1. Blake, G. A., Qi, C., Hogerheijde, M.R., Gurwell, M. A., and Muhleman, D. O. "Sublimation from Icy Jets as a Probe of the Interstellar Volatile Content of Comets," Nature, 398, 213 (1999).
An ocean basin is one of two major provinces of the deep ocean floor, lying over 2 kilometers (1.2 miles) in depth. The mid-ocean ridges form the other province. Together they constitute 50% of the Earth's surface. The deep ocean basin is underlain by a basaltic crust, about 7 kilometers (4.3 miles) thick, and is covered in sediment and dotted by low abyssal hills.
Ocean currents are large-scale permanent or semipermanent movements of water at or beneath the surface of the oceans. Currents may be divided into those caused by the winds and those caused by differences in density of seawater. In the former case, friction between the prevailing wind and the water surface causes horizontal motion, and this motion is both modified by and in part transferred to to deeper layers by further friction. Density variations may result from temperature differences, different salinities, etc. The direction of flow of all currents is affected by the Coriolis effect. Best known, perhaps, are the Gulf Stream and Humboldt current. See also tide.
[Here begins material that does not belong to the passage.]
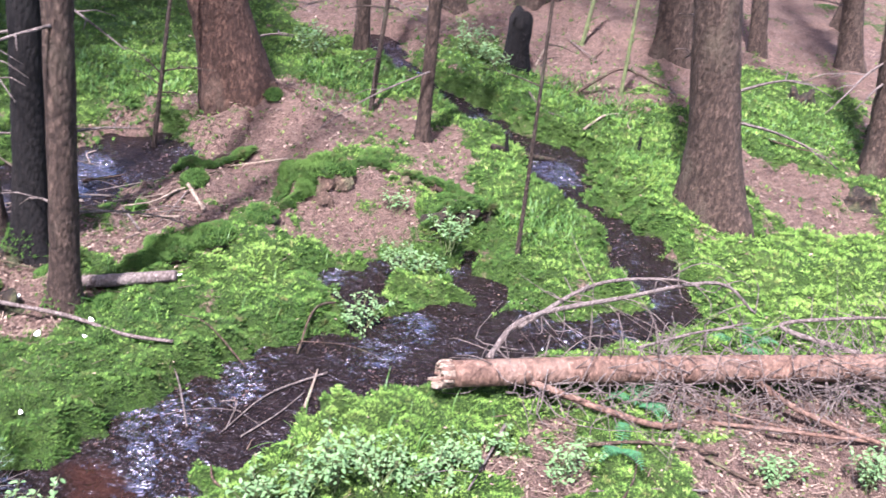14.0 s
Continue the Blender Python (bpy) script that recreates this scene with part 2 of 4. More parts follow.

An ocean trench is a long, narrow, linear depression of the sea floor caused by the subduction of one plate under another (see Figure 3). Ocean trenches have a V-shaped cross-section and run, typically, roughly parallel to continental coastal mountain ranges or volcanic island arcs. See also mid-ocean ridge.
Ocean waves are undulations of the ocean surface, generally the result of the action of wind on the water surface (see Figure 4). At sea, there is no overall translational movement of the water particles: they move up and forward with the crest, down and backward with the trough with the trough, describing a vertical circle. Near the shore, friction with the bottom causes increased wave height, and the wave breaks against the land. Waves thus cause much coastal erosion.